Work to complete | Extract exactly the run of lines starting at the line that holds "4. More parts follow." and ending at the line that holds "return k.outputs[0]", both included.

:::

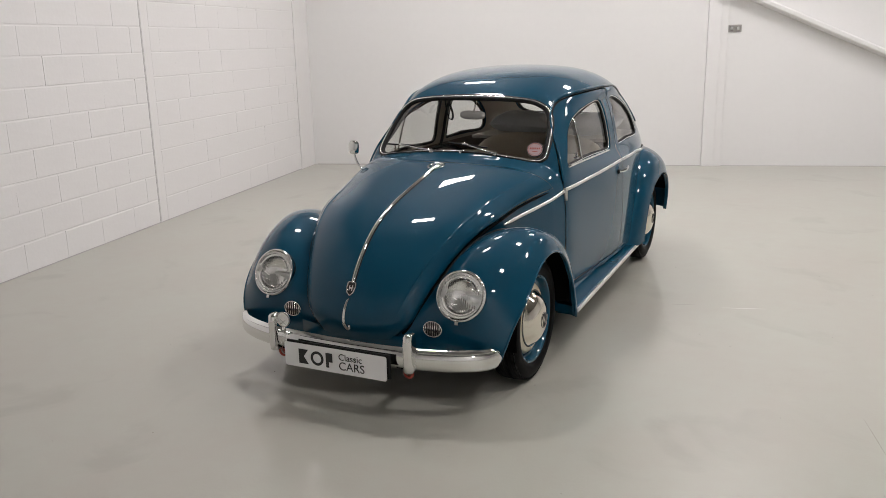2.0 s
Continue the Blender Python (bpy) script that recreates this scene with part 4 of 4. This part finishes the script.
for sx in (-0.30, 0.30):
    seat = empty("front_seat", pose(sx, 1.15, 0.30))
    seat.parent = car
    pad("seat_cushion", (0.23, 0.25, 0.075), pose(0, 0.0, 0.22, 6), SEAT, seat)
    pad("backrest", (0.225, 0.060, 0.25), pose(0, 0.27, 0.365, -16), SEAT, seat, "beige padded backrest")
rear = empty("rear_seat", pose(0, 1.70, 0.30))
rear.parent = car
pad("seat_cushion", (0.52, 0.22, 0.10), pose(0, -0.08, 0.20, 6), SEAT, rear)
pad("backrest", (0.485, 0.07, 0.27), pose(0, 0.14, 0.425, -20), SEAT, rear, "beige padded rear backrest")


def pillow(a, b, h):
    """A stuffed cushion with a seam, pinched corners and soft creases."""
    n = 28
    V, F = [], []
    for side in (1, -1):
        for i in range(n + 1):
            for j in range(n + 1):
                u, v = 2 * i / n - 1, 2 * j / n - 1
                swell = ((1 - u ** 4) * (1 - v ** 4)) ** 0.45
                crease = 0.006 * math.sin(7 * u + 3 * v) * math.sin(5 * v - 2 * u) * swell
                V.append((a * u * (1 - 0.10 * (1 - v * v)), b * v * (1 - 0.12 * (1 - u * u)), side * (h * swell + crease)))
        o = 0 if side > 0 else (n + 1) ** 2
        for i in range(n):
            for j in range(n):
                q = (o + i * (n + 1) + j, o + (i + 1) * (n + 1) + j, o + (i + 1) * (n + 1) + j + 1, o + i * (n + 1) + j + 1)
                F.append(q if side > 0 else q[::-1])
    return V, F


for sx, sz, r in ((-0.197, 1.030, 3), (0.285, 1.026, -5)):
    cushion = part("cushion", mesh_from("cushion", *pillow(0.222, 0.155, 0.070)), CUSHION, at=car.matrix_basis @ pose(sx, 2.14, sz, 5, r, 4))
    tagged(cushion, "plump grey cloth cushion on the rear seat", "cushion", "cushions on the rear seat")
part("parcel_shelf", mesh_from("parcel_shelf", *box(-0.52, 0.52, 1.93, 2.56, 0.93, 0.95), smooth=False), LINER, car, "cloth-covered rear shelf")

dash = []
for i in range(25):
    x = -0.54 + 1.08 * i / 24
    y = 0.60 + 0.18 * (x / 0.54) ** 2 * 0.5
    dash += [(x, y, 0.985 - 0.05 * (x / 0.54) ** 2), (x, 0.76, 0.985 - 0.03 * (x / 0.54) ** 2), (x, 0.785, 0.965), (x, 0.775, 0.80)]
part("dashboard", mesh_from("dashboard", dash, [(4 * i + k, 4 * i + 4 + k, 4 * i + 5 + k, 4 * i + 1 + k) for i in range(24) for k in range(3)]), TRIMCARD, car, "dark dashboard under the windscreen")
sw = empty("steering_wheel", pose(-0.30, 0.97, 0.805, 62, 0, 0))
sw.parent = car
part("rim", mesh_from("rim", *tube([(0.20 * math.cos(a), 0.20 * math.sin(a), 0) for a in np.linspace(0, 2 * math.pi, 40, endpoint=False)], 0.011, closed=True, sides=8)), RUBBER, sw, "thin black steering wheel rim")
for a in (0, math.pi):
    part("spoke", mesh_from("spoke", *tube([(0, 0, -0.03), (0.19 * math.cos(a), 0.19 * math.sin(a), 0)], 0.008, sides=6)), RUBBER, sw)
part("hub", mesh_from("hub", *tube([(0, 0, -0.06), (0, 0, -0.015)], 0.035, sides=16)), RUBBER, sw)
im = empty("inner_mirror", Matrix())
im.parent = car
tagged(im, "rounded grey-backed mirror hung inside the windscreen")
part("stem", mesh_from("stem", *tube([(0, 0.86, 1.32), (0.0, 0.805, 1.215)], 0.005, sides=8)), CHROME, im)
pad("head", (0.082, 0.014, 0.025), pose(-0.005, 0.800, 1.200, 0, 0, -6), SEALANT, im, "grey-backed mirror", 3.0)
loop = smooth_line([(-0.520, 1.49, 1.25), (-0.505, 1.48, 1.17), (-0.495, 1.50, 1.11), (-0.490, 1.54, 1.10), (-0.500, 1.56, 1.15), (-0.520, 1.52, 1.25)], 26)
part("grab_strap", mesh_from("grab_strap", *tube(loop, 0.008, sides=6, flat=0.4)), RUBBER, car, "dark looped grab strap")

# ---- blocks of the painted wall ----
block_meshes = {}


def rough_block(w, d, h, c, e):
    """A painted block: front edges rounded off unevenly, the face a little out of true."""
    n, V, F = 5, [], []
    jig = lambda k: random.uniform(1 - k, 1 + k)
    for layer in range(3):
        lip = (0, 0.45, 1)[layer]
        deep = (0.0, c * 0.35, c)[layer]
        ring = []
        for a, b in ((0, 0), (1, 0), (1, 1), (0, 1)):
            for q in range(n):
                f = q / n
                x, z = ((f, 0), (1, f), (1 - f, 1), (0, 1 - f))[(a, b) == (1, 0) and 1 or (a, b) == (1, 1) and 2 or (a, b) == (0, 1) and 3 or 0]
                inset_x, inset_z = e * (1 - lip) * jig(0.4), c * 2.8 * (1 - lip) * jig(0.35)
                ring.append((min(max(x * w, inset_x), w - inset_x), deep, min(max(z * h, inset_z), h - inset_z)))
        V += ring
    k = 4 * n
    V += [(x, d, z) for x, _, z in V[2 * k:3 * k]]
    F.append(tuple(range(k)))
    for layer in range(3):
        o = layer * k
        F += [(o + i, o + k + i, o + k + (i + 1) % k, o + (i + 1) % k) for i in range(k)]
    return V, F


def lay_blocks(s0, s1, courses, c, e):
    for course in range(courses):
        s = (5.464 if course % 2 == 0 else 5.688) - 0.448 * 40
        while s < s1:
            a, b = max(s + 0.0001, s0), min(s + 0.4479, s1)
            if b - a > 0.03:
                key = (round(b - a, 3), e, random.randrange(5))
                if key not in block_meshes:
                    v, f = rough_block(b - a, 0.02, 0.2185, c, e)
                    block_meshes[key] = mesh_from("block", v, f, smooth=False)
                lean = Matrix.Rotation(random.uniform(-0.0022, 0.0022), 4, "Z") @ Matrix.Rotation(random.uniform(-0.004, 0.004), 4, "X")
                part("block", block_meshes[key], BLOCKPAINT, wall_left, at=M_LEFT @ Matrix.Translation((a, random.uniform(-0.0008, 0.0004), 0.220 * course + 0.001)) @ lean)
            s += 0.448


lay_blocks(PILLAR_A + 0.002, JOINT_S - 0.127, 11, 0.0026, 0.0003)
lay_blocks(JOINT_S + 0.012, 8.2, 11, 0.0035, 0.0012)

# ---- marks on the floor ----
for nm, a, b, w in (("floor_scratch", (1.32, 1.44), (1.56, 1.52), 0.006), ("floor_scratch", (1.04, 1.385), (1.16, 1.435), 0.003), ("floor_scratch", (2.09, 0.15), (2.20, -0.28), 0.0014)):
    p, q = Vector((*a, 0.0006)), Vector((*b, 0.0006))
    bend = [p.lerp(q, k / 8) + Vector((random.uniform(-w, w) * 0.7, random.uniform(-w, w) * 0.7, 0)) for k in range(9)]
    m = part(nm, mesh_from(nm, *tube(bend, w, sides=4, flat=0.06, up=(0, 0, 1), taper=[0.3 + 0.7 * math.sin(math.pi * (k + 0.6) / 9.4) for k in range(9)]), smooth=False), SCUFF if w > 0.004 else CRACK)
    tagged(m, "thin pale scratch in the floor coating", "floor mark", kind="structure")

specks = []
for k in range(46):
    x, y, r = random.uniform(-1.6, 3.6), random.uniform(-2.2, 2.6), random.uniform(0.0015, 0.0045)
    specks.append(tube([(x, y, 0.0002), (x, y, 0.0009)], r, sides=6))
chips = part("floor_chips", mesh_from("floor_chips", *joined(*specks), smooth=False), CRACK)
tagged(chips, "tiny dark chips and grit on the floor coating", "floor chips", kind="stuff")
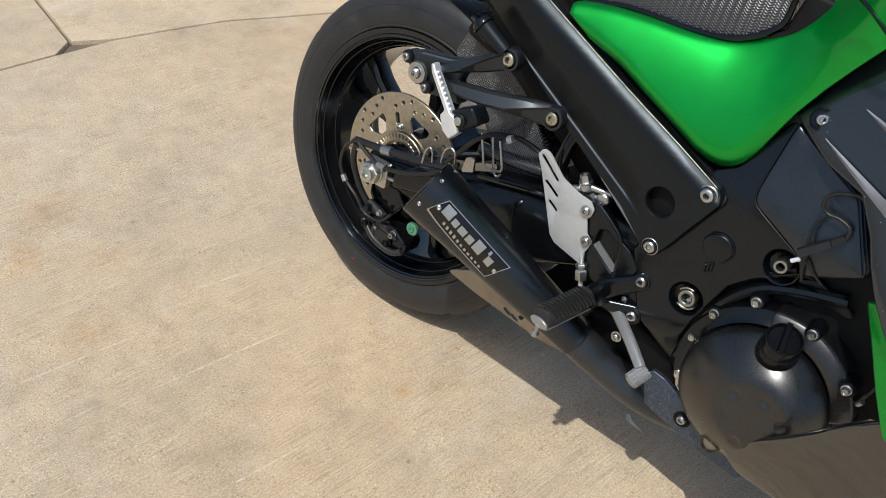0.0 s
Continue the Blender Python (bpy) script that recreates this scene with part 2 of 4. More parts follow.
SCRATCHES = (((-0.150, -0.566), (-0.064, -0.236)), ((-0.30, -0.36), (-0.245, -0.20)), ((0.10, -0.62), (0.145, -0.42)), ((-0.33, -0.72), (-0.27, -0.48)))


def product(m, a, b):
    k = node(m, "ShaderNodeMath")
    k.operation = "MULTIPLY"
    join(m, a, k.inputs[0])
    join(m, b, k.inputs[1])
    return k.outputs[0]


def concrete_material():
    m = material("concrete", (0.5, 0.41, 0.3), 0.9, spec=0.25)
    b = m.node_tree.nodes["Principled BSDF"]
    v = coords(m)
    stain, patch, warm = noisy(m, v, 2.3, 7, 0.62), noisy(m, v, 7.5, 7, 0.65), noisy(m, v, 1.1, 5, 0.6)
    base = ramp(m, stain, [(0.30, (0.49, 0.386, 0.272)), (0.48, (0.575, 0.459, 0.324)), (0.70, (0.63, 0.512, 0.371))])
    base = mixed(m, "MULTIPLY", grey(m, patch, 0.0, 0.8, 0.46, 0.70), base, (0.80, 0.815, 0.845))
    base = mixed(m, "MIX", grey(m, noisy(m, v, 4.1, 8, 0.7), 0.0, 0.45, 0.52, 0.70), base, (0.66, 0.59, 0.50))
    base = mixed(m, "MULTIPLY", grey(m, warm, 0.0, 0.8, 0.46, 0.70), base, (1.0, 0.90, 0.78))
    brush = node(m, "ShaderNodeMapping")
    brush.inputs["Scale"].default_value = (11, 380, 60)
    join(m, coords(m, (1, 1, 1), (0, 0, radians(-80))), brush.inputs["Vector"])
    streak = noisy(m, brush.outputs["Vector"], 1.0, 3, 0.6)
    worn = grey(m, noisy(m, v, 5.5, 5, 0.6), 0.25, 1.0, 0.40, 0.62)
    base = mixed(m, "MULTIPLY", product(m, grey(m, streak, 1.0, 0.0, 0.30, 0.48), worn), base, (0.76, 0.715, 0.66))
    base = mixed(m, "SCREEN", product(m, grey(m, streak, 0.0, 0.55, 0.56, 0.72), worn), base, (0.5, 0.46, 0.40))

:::

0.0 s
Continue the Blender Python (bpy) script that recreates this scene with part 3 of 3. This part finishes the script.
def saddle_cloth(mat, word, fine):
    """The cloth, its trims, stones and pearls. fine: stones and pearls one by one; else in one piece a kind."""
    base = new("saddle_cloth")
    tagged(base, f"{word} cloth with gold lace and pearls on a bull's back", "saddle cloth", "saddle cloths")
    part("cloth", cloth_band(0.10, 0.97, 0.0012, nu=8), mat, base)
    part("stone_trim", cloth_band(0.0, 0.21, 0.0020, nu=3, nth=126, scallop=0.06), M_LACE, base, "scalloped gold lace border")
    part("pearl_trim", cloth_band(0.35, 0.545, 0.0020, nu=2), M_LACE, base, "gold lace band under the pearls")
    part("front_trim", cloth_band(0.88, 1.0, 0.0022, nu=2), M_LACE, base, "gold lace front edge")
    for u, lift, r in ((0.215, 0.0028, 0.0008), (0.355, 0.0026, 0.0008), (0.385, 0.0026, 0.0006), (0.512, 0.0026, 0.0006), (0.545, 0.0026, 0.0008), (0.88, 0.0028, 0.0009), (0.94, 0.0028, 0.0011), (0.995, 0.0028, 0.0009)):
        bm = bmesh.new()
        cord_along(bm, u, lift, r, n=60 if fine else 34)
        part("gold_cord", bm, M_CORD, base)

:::

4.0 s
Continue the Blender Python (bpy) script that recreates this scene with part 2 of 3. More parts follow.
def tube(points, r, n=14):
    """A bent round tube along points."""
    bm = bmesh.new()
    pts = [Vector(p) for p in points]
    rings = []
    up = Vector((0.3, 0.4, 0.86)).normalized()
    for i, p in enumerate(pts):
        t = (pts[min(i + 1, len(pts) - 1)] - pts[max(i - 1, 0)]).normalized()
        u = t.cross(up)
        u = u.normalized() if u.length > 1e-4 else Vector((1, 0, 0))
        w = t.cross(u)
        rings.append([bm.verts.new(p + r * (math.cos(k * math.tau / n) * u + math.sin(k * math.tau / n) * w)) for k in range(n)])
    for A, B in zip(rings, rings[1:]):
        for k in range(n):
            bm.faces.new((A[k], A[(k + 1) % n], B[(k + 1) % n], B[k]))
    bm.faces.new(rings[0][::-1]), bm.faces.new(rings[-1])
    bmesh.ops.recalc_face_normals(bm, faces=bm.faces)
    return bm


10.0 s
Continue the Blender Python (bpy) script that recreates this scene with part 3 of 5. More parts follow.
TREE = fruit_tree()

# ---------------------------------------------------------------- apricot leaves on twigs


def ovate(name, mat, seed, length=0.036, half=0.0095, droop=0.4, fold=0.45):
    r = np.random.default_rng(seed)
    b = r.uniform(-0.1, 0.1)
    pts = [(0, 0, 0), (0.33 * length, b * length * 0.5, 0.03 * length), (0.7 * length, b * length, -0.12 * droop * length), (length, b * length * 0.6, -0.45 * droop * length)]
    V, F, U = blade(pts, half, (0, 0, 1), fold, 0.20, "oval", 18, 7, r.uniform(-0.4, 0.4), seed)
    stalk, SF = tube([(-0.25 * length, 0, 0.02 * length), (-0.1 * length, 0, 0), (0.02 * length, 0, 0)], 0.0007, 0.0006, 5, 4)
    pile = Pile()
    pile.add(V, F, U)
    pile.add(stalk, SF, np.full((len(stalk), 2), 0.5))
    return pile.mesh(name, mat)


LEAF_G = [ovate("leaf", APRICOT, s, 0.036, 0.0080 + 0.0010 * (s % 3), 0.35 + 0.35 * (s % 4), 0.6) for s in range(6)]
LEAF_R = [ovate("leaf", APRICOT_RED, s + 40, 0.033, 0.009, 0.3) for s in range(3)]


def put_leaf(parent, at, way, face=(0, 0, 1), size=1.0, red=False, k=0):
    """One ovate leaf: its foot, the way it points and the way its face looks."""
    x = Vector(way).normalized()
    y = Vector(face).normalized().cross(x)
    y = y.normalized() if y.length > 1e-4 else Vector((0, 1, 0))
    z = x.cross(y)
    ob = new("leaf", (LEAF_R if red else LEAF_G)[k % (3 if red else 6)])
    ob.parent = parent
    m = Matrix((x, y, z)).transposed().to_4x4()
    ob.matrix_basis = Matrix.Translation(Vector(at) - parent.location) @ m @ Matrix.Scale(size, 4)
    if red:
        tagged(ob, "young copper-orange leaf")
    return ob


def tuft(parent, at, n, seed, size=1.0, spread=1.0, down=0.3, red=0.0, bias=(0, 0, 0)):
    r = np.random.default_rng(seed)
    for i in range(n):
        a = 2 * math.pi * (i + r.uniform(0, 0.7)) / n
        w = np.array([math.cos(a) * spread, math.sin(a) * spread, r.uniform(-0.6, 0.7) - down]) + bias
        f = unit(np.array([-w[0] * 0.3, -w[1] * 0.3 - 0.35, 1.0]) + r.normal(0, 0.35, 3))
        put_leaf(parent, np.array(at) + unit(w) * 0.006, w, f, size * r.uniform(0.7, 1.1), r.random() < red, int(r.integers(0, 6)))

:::

Complete response |
Continue the Blender Python (bpy) script that recreates this scene with part 2 of 4. More parts follow.
SCRATCHES = (((-0.150, -0.566), (-0.064, -0.236)), ((-0.30, -0.36), (-0.245, -0.20)), ((0.10, -0.62), (0.145, -0.42)), ((-0.33, -0.72), (-0.27, -0.48)))


def product(m, a, b):
    k = node(m, "ShaderNodeMath")
    k.operation = "MULTIPLY"
    join(m, a, k.inputs[0])
    join(m, b, k.inputs[1])
    return k.outputs[0]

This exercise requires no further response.